Begin
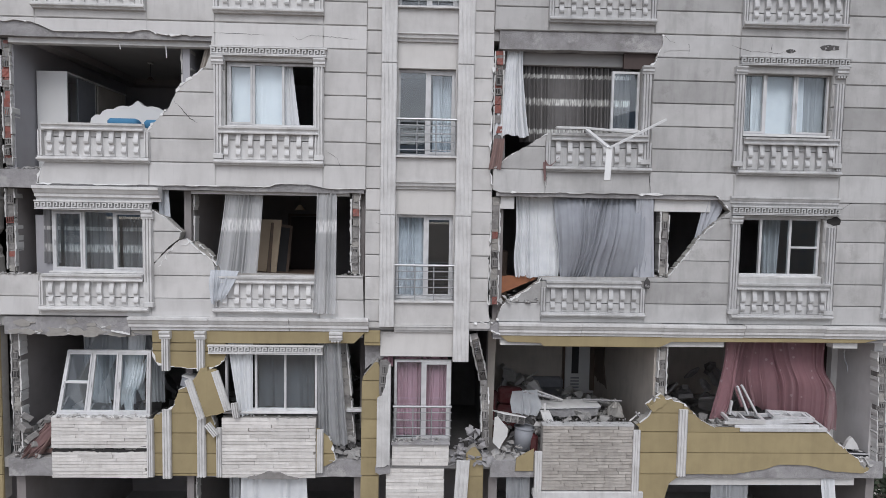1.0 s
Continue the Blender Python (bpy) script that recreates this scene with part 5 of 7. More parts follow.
# ---- middle flat, upper room ----
F3Z = FLOOR[3]
wardrobe = thing("wardrobe", "tall white wardrobe with a sliding door standing open", "wardrobe", at=(-9.33, 0.9, F3Z + 0.003))
part("end_panel", boxed(0, 0.62, 0, 0.03, 0, 2.08, 0.004), LACQUER, wardrobe)
part("back_panel", boxed(0, 0.03, 0.031, 2.4, 0, 2.08), LACQUER, wardrobe)
part("top_panel", boxed(0.031, 0.62, 0.031, 2.4, 2.05, 2.08), LACQUER, wardrobe)
part("bottom_panel", boxed(0.031, 0.62, 0.031, 2.4, 0, 0.06), LACQUER, wardrobe)
part("divider", boxed(0.031, 0.58, 1.1, 1.13, 0.061, 2.049), LACQUER, wardrobe)
d = part("door", boxed(0.585, 0.615, 1.15, 2.35, 0.07, 2.04, 0.004), ROOM_BEIGE, wardrobe, "cream sliding door")
part("handle", boxed(0.616, 0.63, 1.2, 1.22, 0.8, 1.2, 0.003), STEEL, d)
part("mirror_door", boxed(0.55, 0.58, 0.45, 1.09, 0.07, 2.04, 0.004), GREYPLAST, wardrobe)

bed = thing("bed", "wooden bed with an ornate white headboard, dusty", "bed", at=(-7.22, 0.8, F3Z + 0.003))
left_edge = [(-0.96, 0.35), (-0.98, 1.0), (-0.95, 1.12), (-0.86, 1.19), (-0.77, 1.19), (-0.72, 1.26), (-0.62, 1.31), (-0.50, 1.31), (-0.42, 1.36), (-0.30, 1.385), (-0.18, 1.37), (-0.10, 1.41), (-0.04, 1.47), (0, 1.49)]
outline = left_edge + [(-x, z) for x, z in reversed(left_edge[:-1])]
part("headboard", prism(bmesh.new(), outline, 0, 0.09), LACQUER, bed)
part("mattress", boxed(-0.8, 0.8, -0.64, -0.01, 0.45, 0.85, 0.05), MATTRESS, bed)
part("bed_frame", boxed(-0.84, 0.84, -0.64, -0.005, 0.15, 0.44, 0.01), LACQUER, bed)
for x in (-0.8, 0.74):
    part("leg", boxed(x, x + 0.06, -0.44, -0.38, 0, 0.149), LACQUER, bed)
for x0, x1, y0 in ((-0.32, 0.26, -0.62), (0.34, 0.72, -0.5)):
    smooth(part("folded_cover", boxed(x0, x1, y0, y0 + 0.28, 0.851, 1.04, 0.05), BLUE, bed, "deep blue folded cover"))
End
WHAT YOU SHOULD DO:
Reproduce every line exactly and omit all pictures.

SOLVED PROBLEM:
1.0 s
Continue the Blender Python (bpy) script that recreates this scene with part 5 of 7. More parts follow.
# ---- middle flat, upper room ----
F3Z = FLOOR[3]
wardrobe = thing("wardrobe", "tall white wardrobe with a sliding door standing open", "wardrobe", at=(-9.33, 0.9, F3Z + 0.003))
part("end_panel", boxed(0, 0.62, 0, 0.03, 0, 2.08, 0.004), LACQUER, wardrobe)
part("back_panel", boxed(0, 0.03, 0.031, 2.4, 0, 2.08), LACQUER, wardrobe)
part("top_panel", boxed(0.031, 0.62, 0.031, 2.4, 2.05, 2.08), LACQUER, wardrobe)
part("bottom_panel", boxed(0.031, 0.62, 0.031, 2.4, 0, 0.06), LACQUER, wardrobe)
part("divider", boxed(0.031, 0.58, 1.1, 1.13, 0.061, 2.049), LACQUER, wardrobe)
d = part("door", boxed(0.585, 0.615, 1.15, 2.35, 0.07, 2.04, 0.004), ROOM_BEIGE, wardrobe, "cream sliding door")
part("handle", boxed(0.616, 0.63, 1.2, 1.22, 0.8, 1.2, 0.003), STEEL, d)
part("mirror_door", boxed(0.55, 0.58, 0.45, 1.09, 0.07, 2.04, 0.004), GREYPLAST, wardrobe)

bed = thing("bed", "wooden bed with an ornate white headboard, dusty", "bed", at=(-7.22, 0.8, F3Z + 0.003))
left_edge = [(-0.96, 0.35), (-0.98, 1.0), (-0.95, 1.12), (-0.86, 1.19), (-0.77, 1.19), (-0.72, 1.26), (-0.62, 1.31), (-0.50, 1.31), (-0.42, 1.36), (-0.30, 1.385), (-0.18, 1.37), (-0.10, 1.41), (-0.04, 1.47), (0, 1.49)]
outline = left_edge + [(-x, z) for x, z in reversed(left_edge[:-1])]
part("headboard", prism(bmesh.new(), outline, 0, 0.09), LACQUER, bed)
part("mattress", boxed(-0.8, 0.8, -0.64, -0.01, 0.45, 0.85, 0.05), MATTRESS, bed)
part("bed_frame", boxed(-0.84, 0.84, -0.64, -0.005, 0.15, 0.44, 0.01), LACQUER, bed)
for x in (-0.8, 0.74):
    part("leg", boxed(x, x + 0.06, -0.44, -0.38, 0, 0.149), LACQUER, bed)
for x0, x1, y0 in ((-0.32, 0.26, -0.62), (0.34, 0.72, -0.5)):
    smooth(part("folded_cover", boxed(x0, x1, y0, y0 + 0.28, 0.851, 1.04, 0.05), BLUE, bed, "deep blue folded cover"))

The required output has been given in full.